_Given data_.
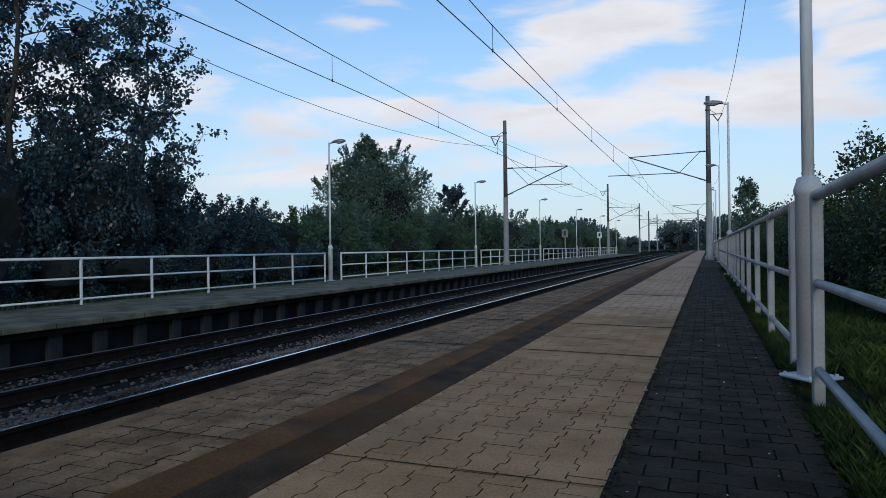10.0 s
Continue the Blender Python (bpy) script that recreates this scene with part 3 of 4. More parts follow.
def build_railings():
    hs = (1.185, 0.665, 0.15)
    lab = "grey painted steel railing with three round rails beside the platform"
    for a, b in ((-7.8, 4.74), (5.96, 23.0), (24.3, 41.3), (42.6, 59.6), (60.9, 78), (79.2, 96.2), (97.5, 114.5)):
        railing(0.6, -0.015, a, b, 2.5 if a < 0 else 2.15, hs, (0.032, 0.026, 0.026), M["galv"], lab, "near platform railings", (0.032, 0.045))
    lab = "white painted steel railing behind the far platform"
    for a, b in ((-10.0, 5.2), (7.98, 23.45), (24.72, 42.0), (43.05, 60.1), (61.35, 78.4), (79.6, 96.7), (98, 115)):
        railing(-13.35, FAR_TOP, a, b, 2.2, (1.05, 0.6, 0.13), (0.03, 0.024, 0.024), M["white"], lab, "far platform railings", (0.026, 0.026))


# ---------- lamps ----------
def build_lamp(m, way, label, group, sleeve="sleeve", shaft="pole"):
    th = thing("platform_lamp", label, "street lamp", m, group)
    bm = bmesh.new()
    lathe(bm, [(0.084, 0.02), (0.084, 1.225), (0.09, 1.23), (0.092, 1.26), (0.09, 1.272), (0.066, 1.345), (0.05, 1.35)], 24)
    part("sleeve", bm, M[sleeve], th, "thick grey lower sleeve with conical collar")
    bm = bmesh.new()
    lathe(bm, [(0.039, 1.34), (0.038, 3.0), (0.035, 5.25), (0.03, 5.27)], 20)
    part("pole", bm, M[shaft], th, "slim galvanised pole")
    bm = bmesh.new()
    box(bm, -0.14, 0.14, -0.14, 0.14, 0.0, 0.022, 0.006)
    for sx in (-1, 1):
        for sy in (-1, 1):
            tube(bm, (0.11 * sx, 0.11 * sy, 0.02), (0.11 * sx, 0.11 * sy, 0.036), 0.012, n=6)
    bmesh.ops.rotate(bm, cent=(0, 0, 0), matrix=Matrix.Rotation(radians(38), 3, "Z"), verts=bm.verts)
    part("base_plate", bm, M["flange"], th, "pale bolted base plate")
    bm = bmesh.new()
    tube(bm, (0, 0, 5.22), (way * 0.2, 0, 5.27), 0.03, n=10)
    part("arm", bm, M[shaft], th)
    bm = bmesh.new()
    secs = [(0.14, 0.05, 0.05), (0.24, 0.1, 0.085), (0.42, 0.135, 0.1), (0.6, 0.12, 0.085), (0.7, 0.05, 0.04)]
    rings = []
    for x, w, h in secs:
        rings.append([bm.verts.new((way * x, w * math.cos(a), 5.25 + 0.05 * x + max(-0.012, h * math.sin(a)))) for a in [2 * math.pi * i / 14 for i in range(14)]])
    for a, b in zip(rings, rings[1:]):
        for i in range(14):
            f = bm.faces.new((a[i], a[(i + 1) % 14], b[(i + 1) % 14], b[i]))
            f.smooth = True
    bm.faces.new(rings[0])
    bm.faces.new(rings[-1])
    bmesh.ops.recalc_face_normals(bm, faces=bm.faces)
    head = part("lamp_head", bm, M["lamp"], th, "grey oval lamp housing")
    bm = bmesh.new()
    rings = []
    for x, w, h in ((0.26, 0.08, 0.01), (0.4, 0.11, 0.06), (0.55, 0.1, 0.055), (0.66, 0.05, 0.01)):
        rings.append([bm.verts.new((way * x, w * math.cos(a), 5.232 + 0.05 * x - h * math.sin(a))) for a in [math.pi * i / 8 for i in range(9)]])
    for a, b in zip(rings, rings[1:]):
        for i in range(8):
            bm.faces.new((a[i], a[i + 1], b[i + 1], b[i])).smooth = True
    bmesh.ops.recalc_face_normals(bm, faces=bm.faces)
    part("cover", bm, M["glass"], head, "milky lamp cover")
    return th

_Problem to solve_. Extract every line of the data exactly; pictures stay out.

_Finished task_.
10.0 s
Continue the Blender Python (bpy) script that recreates this scene with part 3 of 4. More parts follow.
def build_railings():
    hs = (1.185, 0.665, 0.15)
    lab = "grey painted steel railing with three round rails beside the platform"
    for a, b in ((-7.8, 4.74), (5.96, 23.0), (24.3, 41.3), (42.6, 59.6), (60.9, 78), (79.2, 96.2), (97.5, 114.5)):
        railing(0.6, -0.015, a, b, 2.5 if a < 0 else 2.15, hs, (0.032, 0.026, 0.026), M["galv"], lab, "near platform railings", (0.032, 0.045))
    lab = "white painted steel railing behind the far platform"
    for a, b in ((-10.0, 5.2), (7.98, 23.45), (24.72, 42.0), (43.05, 60.1), (61.35, 78.4), (79.6, 96.7), (98, 115)):
        railing(-13.35, FAR_TOP, a, b, 2.2, (1.05, 0.6, 0.13), (0.03, 0.024, 0.024), M["white"], lab, "far platform railings", (0.026, 0.026))


# ---------- lamps ----------
def build_lamp(m, way, label, group, sleeve="sleeve", shaft="pole"):
    th = thing("platform_lamp", label, "street lamp", m, group)
    bm = bmesh.new()
    lathe(bm, [(0.084, 0.02), (0.084, 1.225), (0.09, 1.23), (0.092, 1.26), (0.09, 1.272), (0.066, 1.345), (0.05, 1.35)], 24)
    part("sleeve", bm, M[sleeve], th, "thick grey lower sleeve with conical collar")
    bm = bmesh.new()
    lathe(bm, [(0.039, 1.34), (0.038, 3.0), (0.035, 5.25), (0.03, 5.27)], 20)
    part("pole", bm, M[shaft], th, "slim galvanised pole")
    bm = bmesh.new()
    box(bm, -0.14, 0.14, -0.14, 0.14, 0.0, 0.022, 0.006)
    for sx in (-1, 1):
        for sy in (-1, 1):
            tube(bm, (0.11 * sx, 0.11 * sy, 0.02), (0.11 * sx, 0.11 * sy, 0.036), 0.012, n=6)
    bmesh.ops.rotate(bm, cent=(0, 0, 0), matrix=Matrix.Rotation(radians(38), 3, "Z"), verts=bm.verts)
    part("base_plate", bm, M["flange"], th, "pale bolted base plate")
    bm = bmesh.new()
    tube(bm, (0, 0, 5.22), (way * 0.2, 0, 5.27), 0.03, n=10)
    part("arm", bm, M[shaft], th)
    bm = bmesh.new()
    secs = [(0.14, 0.05, 0.05), (0.24, 0.1, 0.085), (0.42, 0.135, 0.1), (0.6, 0.12, 0.085), (0.7, 0.05, 0.04)]
    rings = []
    for x, w, h in secs:
        rings.append([bm.verts.new((way * x, w * math.cos(a), 5.25 + 0.05 * x + max(-0.012, h * math.sin(a)))) for a in [2 * math.pi * i / 14 for i in range(14)]])
    for a, b in zip(rings, rings[1:]):
        for i in range(14):
            f = bm.faces.new((a[i], a[(i + 1) % 14], b[(i + 1) % 14], b[i]))
            f.smooth = True
    bm.faces.new(rings[0])
    bm.faces.new(rings[-1])
    bmesh.ops.recalc_face_normals(bm, faces=bm.faces)
    head = part("lamp_head", bm, M["lamp"], th, "grey oval lamp housing")
    bm = bmesh.new()
    rings = []
    for x, w, h in ((0.26, 0.08, 0.01), (0.4, 0.11, 0.06), (0.55, 0.1, 0.055), (0.66, 0.05, 0.01)):
        rings.append([bm.verts.new((way * x, w * math.cos(a), 5.232 + 0.05 * x - h * math.sin(a))) for a in [math.pi * i / 8 for i in range(9)]])
    for a, b in zip(rings, rings[1:]):
        for i in range(8):
            bm.faces.new((a[i], a[i + 1], b[i + 1], b[i])).smooth = True
    bmesh.ops.recalc_face_normals(bm, faces=bm.faces)
    part("cover", bm, M["glass"], head, "milky lamp cover")
    return th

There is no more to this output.